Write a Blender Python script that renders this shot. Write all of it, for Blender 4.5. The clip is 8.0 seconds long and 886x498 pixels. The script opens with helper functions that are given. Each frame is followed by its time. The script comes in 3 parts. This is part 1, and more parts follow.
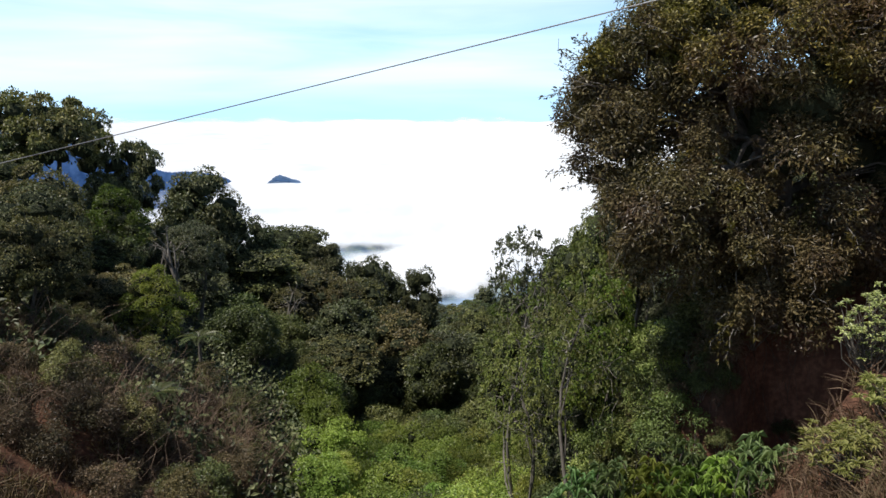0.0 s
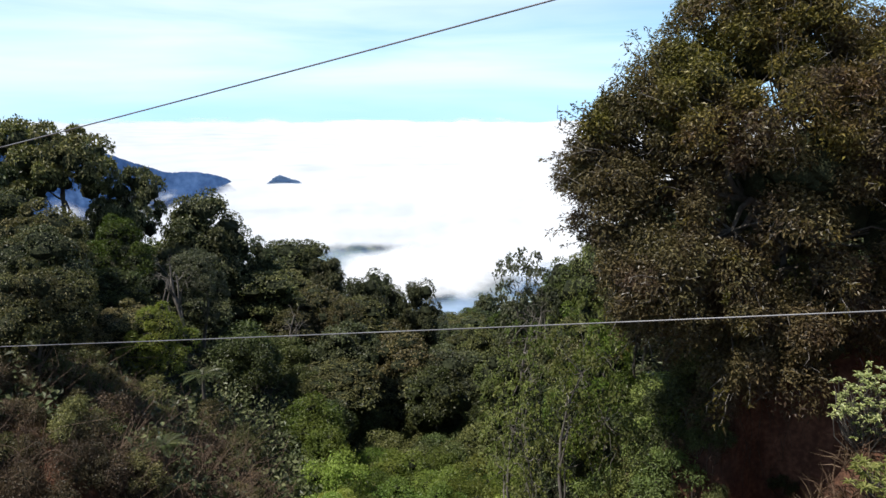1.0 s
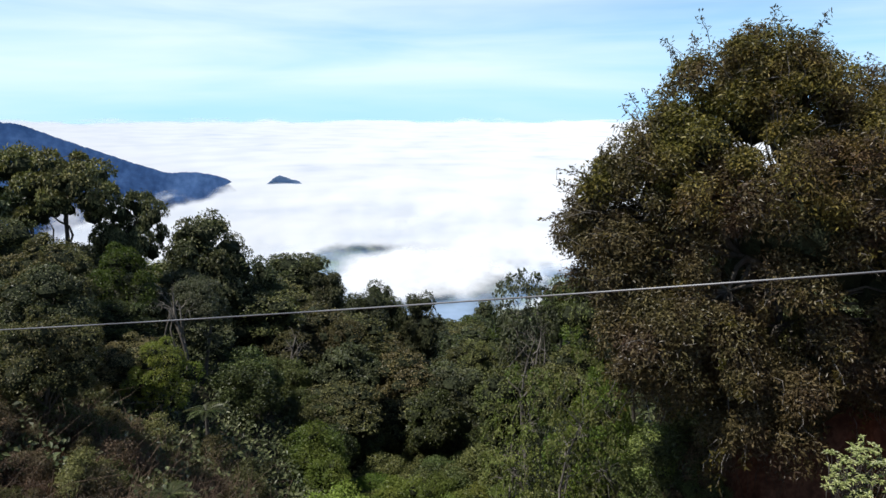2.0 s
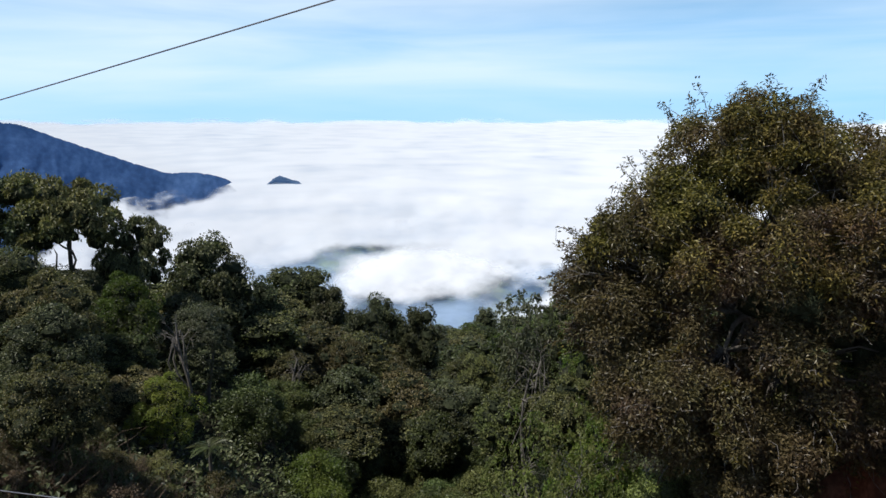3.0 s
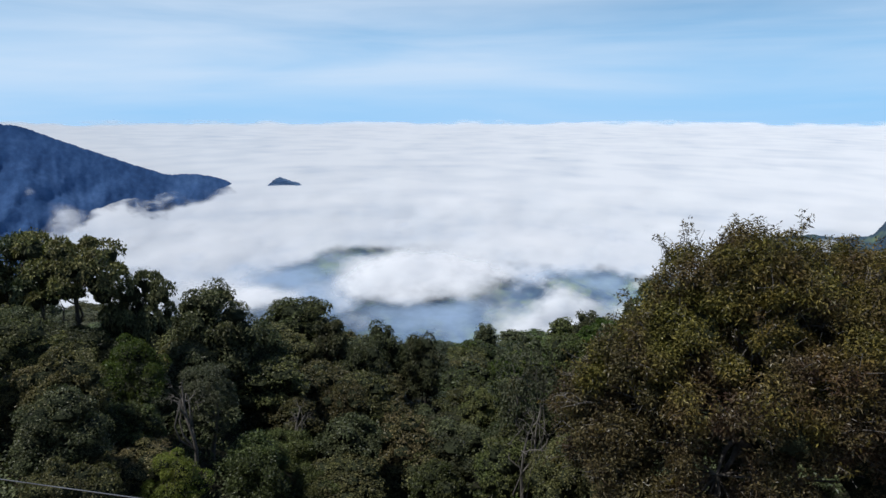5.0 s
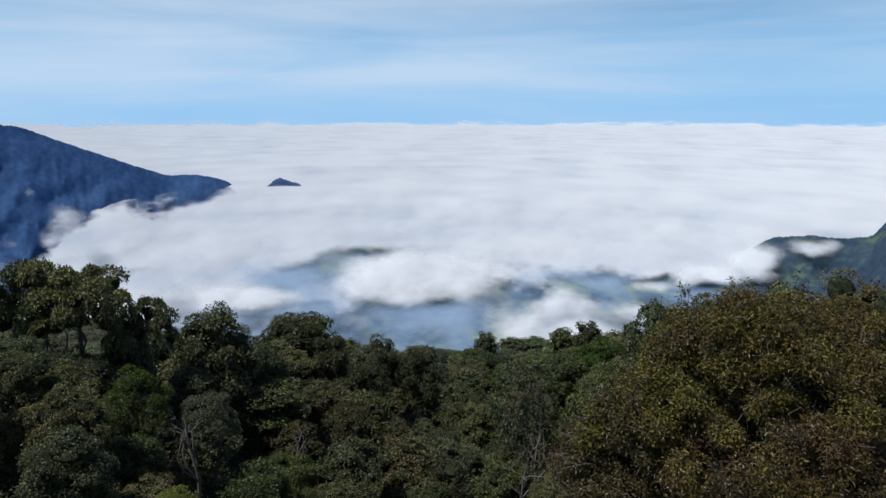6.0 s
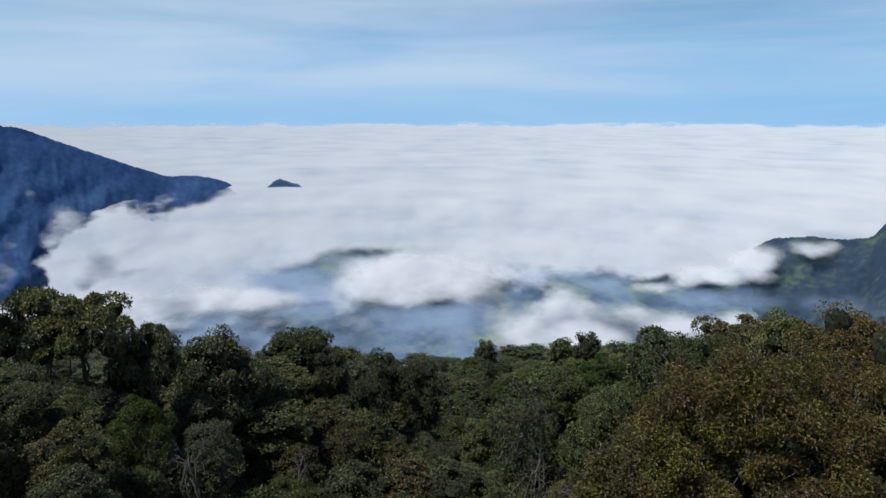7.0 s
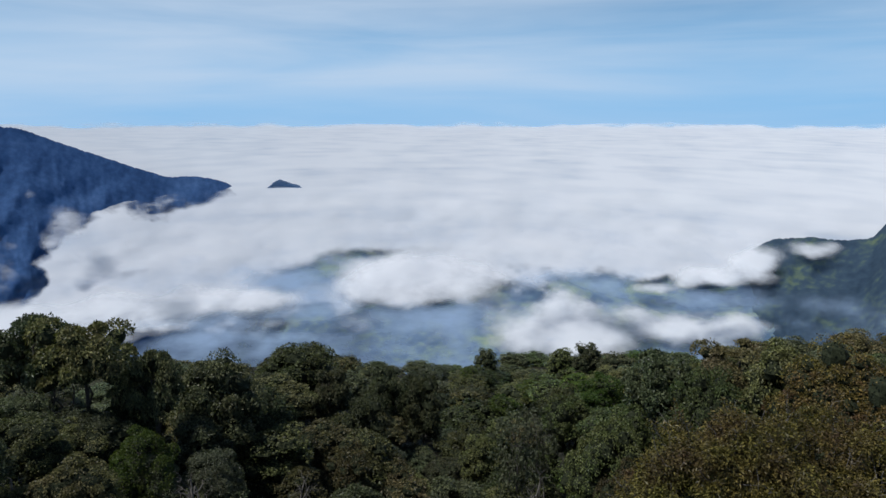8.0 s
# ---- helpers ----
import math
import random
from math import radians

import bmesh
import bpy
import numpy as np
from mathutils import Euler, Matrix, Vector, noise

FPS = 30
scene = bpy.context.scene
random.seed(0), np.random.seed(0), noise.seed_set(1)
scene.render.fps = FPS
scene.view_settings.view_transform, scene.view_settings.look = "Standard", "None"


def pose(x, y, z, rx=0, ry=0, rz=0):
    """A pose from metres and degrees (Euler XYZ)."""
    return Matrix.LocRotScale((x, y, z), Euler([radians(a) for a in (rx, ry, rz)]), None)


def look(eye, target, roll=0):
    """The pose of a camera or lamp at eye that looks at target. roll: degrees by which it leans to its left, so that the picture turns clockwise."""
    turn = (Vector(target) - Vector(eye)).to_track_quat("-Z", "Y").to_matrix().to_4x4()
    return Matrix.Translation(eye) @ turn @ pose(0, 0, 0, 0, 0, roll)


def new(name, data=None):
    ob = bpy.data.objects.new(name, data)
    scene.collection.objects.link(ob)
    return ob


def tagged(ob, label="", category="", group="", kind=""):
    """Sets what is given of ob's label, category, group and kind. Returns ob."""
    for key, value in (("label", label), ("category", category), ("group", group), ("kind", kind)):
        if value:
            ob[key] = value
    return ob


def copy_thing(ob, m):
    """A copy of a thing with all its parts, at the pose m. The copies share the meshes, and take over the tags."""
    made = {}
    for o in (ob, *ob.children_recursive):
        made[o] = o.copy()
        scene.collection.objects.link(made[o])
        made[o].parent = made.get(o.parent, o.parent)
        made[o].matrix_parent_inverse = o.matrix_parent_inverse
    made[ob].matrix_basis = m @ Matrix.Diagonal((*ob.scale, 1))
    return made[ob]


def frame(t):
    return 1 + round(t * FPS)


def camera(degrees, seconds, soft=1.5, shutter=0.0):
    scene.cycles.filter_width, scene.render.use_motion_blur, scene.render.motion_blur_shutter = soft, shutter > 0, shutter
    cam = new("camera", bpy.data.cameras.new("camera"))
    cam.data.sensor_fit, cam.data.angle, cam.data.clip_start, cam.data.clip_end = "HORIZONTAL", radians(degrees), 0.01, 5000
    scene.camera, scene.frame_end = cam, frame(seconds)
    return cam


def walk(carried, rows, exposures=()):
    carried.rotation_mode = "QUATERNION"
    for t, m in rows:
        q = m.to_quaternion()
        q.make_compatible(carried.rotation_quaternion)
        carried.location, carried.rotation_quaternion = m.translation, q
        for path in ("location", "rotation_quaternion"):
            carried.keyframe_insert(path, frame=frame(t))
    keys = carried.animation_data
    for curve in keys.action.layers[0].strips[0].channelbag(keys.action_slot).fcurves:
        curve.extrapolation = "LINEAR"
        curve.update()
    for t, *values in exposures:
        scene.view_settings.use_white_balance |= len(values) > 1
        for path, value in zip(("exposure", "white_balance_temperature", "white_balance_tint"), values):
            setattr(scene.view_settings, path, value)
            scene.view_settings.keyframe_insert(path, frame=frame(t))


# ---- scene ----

□ □ □ □ □ □ □

- Work required -
Transcribe the listing in full. Omit the pictures and keep every line exact.

- Reply to the exercise -
Write a Blender Python script that renders this shot. Write all of it, for Blender 4.5. The clip is 8.0 seconds long and 886x498 pixels. The script opens with helper functions that are given. Each frame is followed by its time. The script comes in 3 parts. This is part 1, and more parts follow.
0.0 s
1.0 s
2.0 s
3.0 s
5.0 s
6.0 s
7.0 s
8.0 s
# ---- helpers ----
import math
import random
from math import radians

import bmesh
import bpy
import numpy as np
from mathutils import Euler, Matrix, Vector, noise

FPS = 30
scene = bpy.context.scene
random.seed(0), np.random.seed(0), noise.seed_set(1)
scene.render.fps = FPS
scene.view_settings.view_transform, scene.view_settings.look = "Standard", "None"


def pose(x, y, z, rx=0, ry=0, rz=0):
    """A pose from metres and degrees (Euler XYZ)."""
    return Matrix.LocRotScale((x, y, z), Euler([radians(a) for a in (rx, ry, rz)]), None)


def look(eye, target, roll=0):
    """The pose of a camera or lamp at eye that looks at target. roll: degrees by which it leans to its left, so that the picture turns clockwise."""
    turn = (Vector(target) - Vector(eye)).to_track_quat("-Z", "Y").to_matrix().to_4x4()
    return Matrix.Translation(eye) @ turn @ pose(0, 0, 0, 0, 0, roll)


def new(name, data=None):
    ob = bpy.data.objects.new(name, data)
    scene.collection.objects.link(ob)
    return ob


def tagged(ob, label="", category="", group="", kind=""):
    """Sets what is given of ob's label, category, group and kind. Returns ob."""
    for key, value in (("label", label), ("category", category), ("group", group), ("kind", kind)):
        if value:
            ob[key] = value
    return ob


def copy_thing(ob, m):
    """A copy of a thing with all its parts, at the pose m. The copies share the meshes, and take over the tags."""
    made = {}
    for o in (ob, *ob.children_recursive):
        made[o] = o.copy()
        scene.collection.objects.link(made[o])
        made[o].parent = made.get(o.parent, o.parent)
        made[o].matrix_parent_inverse = o.matrix_parent_inverse
    made[ob].matrix_basis = m @ Matrix.Diagonal((*ob.scale, 1))
    return made[ob]


def frame(t):
    return 1 + round(t * FPS)


def camera(degrees, seconds, soft=1.5, shutter=0.0):
    scene.cycles.filter_width, scene.render.use_motion_blur, scene.render.motion_blur_shutter = soft, shutter > 0, shutter
    cam = new("camera", bpy.data.cameras.new("camera"))
    cam.data.sensor_fit, cam.data.angle, cam.data.clip_start, cam.data.clip_end = "HORIZONTAL", radians(degrees), 0.01, 5000
    scene.camera, scene.frame_end = cam, frame(seconds)
    return cam


def walk(carried, rows, exposures=()):
    carried.rotation_mode = "QUATERNION"
    for t, m in rows:
        q = m.to_quaternion()
        q.make_compatible(carried.rotation_quaternion)
        carried.location, carried.rotation_quaternion = m.translation, q
        for path in ("location", "rotation_quaternion"):
            carried.keyframe_insert(path, frame=frame(t))
    keys = carried.animation_data
    for curve in keys.action.layers[0].strips[0].channelbag(keys.action_slot).fcurves:
        curve.extrapolation = "LINEAR"
        curve.update()
    for t, *values in exposures:
        scene.view_settings.use_white_balance |= len(values) > 1
        for path, value in zip(("exposure", "white_balance_temperature", "white_balance_tint"), values):
            setattr(scene.view_settings, path, value)
            scene.view_settings.keyframe_insert(path, frame=frame(t))


# ---- scene ----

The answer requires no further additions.